→ To be done: Among the lines of the listing below, retype exactly those from the one containing "What Blender Python" through the one containing "import numpy as np", both included. Do not include pictures.
#####
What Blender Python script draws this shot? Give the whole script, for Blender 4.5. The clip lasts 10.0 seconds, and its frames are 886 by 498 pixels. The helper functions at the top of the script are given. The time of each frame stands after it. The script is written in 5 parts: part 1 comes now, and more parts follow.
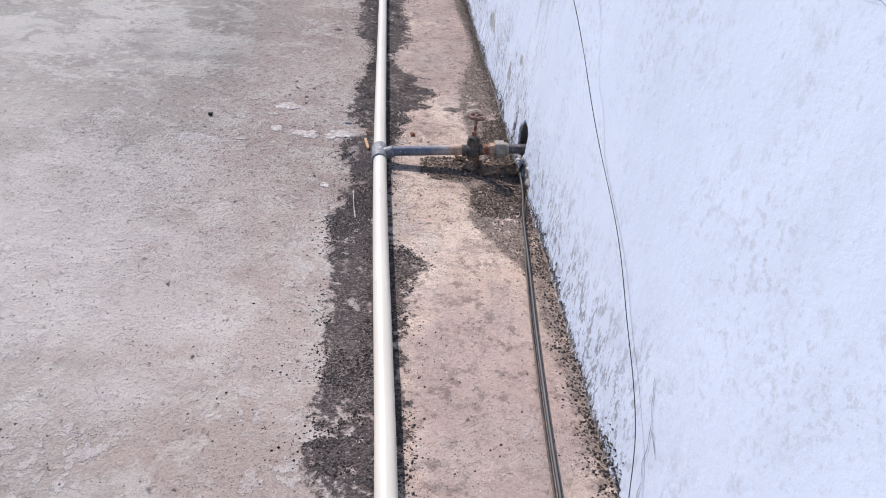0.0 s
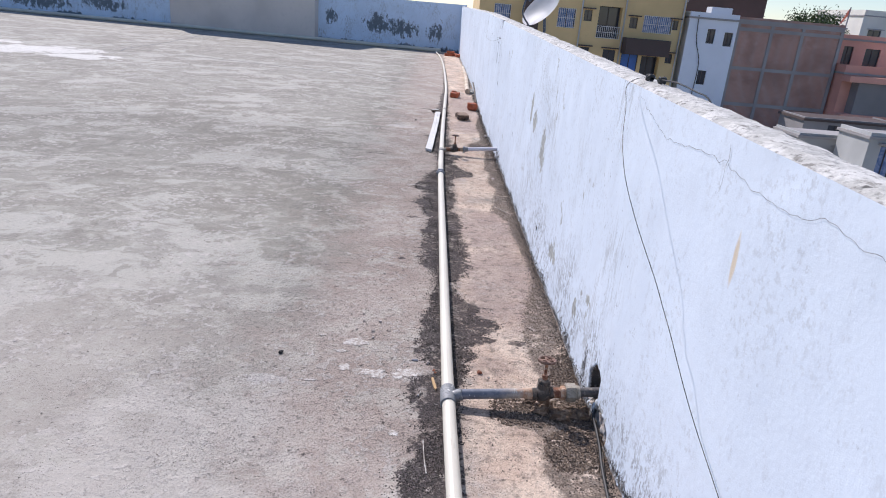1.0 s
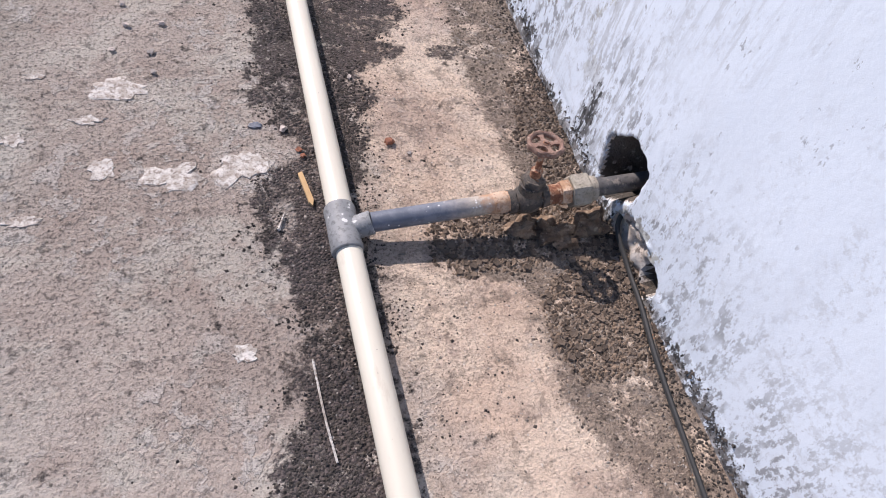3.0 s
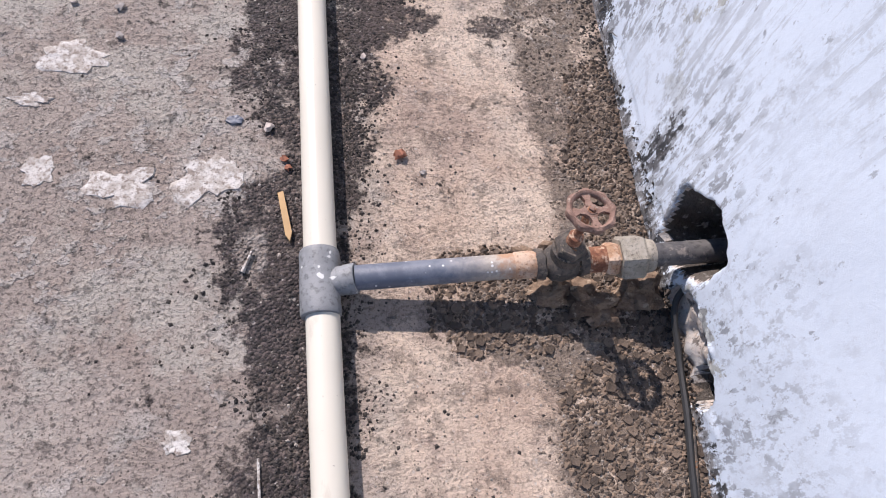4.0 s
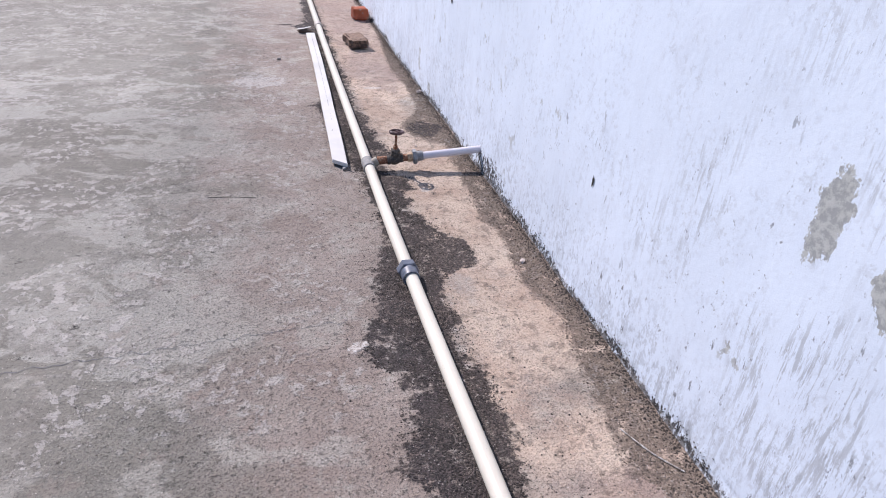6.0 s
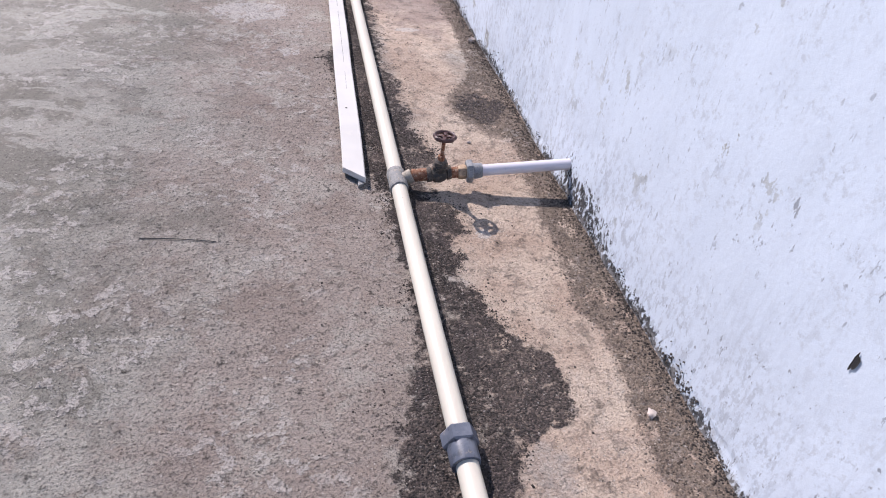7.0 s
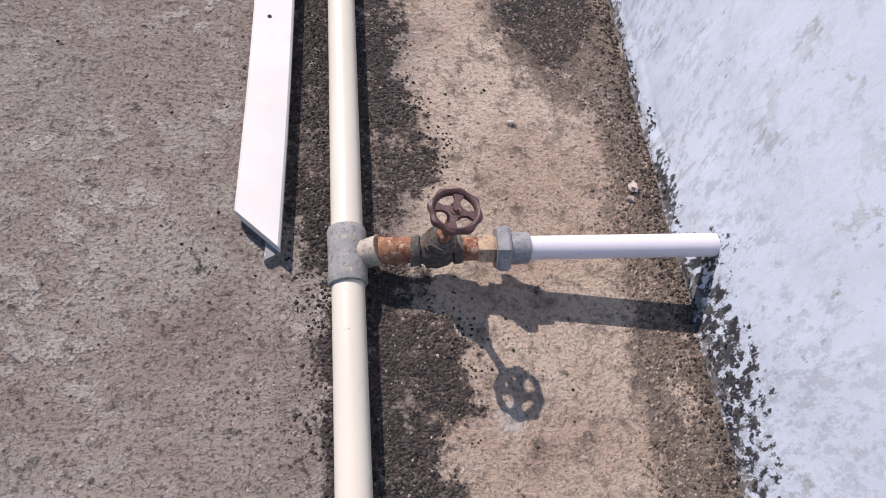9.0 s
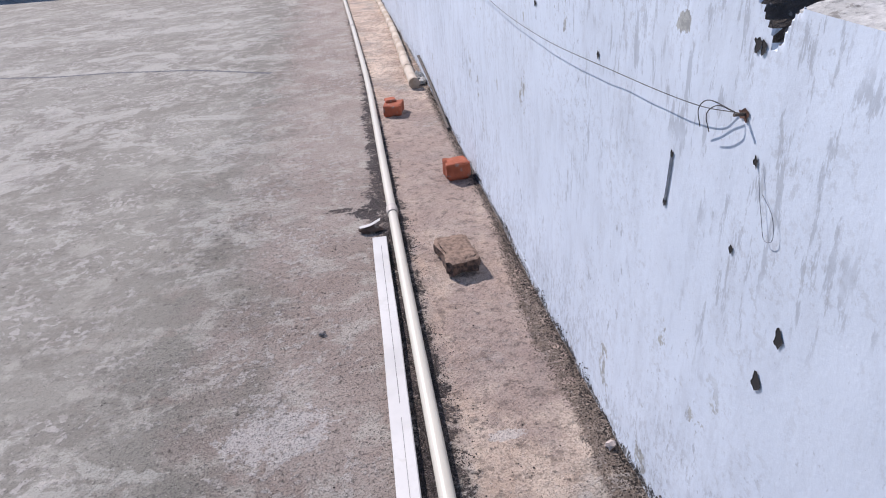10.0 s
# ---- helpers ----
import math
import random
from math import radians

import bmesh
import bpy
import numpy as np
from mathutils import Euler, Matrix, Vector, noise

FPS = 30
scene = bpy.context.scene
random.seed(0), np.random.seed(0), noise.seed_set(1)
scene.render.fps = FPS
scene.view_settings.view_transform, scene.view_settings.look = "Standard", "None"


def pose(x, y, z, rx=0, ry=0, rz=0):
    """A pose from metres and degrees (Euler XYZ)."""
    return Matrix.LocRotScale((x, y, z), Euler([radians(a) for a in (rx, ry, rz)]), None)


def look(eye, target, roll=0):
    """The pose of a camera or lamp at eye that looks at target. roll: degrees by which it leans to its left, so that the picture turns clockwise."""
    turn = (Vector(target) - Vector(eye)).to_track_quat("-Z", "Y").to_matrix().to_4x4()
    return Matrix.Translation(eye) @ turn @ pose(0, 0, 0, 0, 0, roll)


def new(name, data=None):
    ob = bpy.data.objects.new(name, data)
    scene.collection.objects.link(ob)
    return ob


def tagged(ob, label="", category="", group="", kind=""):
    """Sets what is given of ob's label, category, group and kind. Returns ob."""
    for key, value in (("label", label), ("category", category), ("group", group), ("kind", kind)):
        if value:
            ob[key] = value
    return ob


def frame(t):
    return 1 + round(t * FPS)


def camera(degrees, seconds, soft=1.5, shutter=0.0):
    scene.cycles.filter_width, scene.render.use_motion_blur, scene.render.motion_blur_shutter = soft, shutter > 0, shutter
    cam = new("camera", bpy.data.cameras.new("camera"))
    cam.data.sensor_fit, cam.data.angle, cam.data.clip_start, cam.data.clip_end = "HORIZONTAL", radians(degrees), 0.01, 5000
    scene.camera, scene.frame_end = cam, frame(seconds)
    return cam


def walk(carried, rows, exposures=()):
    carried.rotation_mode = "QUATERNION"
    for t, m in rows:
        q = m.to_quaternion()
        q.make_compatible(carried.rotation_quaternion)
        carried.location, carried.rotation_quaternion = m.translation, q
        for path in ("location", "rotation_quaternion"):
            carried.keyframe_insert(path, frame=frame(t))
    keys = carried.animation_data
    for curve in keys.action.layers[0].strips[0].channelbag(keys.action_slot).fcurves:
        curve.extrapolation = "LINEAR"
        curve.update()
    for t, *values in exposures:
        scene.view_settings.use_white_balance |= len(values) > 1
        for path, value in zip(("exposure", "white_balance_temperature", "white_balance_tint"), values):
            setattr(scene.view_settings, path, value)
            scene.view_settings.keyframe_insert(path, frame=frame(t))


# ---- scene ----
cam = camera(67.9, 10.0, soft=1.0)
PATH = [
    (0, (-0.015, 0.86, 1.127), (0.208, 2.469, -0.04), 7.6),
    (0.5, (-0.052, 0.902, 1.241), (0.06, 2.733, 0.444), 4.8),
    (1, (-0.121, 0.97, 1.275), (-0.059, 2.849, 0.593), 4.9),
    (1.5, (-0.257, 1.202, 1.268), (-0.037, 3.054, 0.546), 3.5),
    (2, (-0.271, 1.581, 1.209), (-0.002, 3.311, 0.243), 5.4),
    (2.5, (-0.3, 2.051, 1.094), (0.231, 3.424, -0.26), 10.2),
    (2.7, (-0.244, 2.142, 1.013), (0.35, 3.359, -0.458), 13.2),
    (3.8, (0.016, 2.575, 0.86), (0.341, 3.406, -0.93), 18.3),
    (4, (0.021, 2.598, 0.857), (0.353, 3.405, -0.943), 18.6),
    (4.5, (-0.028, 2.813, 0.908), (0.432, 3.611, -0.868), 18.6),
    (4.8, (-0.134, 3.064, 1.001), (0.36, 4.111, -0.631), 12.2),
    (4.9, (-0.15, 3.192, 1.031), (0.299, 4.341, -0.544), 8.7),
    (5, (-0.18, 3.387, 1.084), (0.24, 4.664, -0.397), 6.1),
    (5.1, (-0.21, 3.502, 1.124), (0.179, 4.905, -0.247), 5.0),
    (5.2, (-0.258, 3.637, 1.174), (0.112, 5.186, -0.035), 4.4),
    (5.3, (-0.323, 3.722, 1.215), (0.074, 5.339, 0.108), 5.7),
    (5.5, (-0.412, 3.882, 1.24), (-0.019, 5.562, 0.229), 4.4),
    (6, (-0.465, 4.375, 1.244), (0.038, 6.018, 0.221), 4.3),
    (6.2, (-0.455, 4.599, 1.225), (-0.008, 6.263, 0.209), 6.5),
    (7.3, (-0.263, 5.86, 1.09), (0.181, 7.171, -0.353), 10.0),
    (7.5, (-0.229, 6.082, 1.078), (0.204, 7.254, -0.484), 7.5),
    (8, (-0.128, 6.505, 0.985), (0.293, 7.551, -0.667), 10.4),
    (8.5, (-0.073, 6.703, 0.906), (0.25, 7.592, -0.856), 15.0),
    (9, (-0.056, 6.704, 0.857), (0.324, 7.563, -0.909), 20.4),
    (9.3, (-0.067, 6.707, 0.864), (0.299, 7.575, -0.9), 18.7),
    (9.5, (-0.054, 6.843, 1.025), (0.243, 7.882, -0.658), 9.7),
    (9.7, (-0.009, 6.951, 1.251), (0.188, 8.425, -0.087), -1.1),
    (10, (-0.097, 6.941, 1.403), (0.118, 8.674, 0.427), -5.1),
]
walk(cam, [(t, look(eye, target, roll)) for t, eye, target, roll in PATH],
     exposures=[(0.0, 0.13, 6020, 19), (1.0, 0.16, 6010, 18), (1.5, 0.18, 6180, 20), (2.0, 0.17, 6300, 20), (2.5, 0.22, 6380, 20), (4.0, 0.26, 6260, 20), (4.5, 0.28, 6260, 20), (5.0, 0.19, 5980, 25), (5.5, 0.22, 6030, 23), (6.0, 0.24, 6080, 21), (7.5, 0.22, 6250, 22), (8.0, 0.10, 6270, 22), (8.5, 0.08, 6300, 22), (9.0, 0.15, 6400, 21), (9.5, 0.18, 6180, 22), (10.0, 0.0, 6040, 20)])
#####
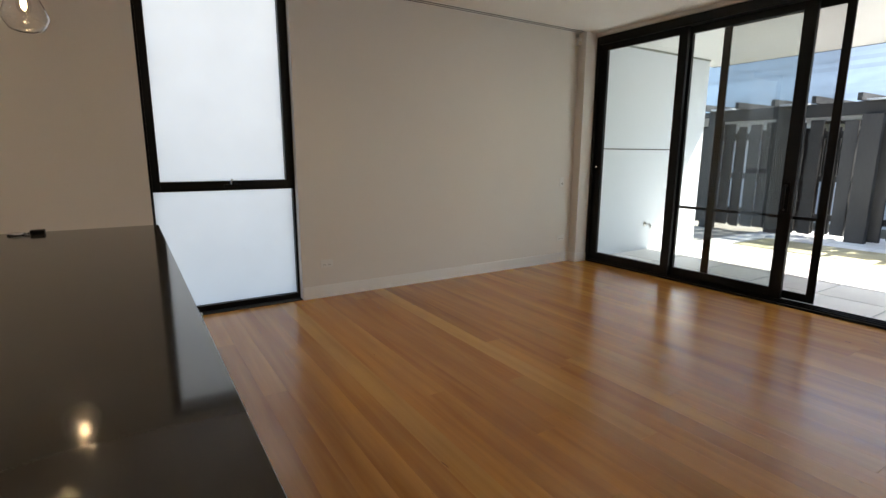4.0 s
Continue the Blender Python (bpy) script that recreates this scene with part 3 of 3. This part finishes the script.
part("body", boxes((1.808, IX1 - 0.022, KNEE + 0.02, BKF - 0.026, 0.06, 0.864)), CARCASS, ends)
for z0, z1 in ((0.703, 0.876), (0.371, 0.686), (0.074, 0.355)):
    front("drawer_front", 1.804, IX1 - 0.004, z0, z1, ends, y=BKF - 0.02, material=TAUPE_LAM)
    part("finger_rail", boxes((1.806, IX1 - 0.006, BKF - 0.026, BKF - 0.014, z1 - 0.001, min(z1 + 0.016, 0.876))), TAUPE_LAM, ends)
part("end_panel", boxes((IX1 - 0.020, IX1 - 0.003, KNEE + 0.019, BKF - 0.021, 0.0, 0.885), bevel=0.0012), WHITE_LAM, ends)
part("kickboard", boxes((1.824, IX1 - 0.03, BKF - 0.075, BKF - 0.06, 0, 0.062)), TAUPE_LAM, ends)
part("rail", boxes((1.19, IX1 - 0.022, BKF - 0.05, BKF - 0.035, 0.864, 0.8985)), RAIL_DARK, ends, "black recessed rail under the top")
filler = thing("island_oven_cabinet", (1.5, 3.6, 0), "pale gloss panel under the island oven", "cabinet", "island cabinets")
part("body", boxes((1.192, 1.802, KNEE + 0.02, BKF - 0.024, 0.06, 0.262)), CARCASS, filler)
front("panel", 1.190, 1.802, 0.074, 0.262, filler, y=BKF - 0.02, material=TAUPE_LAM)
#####
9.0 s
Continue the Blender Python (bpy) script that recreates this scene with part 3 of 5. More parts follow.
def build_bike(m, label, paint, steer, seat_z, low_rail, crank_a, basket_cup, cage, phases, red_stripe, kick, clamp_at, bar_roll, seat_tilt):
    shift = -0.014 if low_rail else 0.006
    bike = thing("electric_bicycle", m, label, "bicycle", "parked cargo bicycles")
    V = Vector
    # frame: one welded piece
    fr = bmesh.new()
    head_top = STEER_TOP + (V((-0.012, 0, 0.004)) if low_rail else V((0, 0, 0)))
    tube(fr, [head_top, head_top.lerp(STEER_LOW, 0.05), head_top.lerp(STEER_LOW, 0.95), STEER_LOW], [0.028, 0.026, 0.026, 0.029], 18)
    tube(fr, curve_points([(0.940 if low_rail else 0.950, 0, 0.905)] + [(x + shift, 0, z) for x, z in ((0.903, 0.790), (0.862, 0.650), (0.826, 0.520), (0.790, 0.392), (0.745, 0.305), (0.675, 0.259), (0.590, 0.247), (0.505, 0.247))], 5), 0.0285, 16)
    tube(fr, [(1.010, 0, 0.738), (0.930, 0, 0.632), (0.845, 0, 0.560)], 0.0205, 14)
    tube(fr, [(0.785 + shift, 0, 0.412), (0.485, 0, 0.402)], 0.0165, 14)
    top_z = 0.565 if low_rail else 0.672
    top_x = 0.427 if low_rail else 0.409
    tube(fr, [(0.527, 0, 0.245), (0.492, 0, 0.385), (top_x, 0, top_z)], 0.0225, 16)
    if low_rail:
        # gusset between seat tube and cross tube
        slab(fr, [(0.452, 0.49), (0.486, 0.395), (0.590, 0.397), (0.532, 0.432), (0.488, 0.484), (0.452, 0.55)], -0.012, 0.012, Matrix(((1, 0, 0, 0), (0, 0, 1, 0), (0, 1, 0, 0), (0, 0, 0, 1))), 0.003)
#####
→ Written solution:
What Blender Python script draws this shot? Give the whole script, for Blender 4.5. The clip lasts 10.0 seconds, and its frames are 886 by 498 pixels. The helper functions at the top of the script are given. The time of each frame stands after it. The script is written in 5 parts: part 1 comes now, and more parts follow.
0.0 s
1.0 s
3.0 s
4.0 s
6.0 s
7.0 s
9.0 s
10.0 s
# ---- helpers ----
import math
import random
from math import radians

import bmesh
import bpy
import numpy as np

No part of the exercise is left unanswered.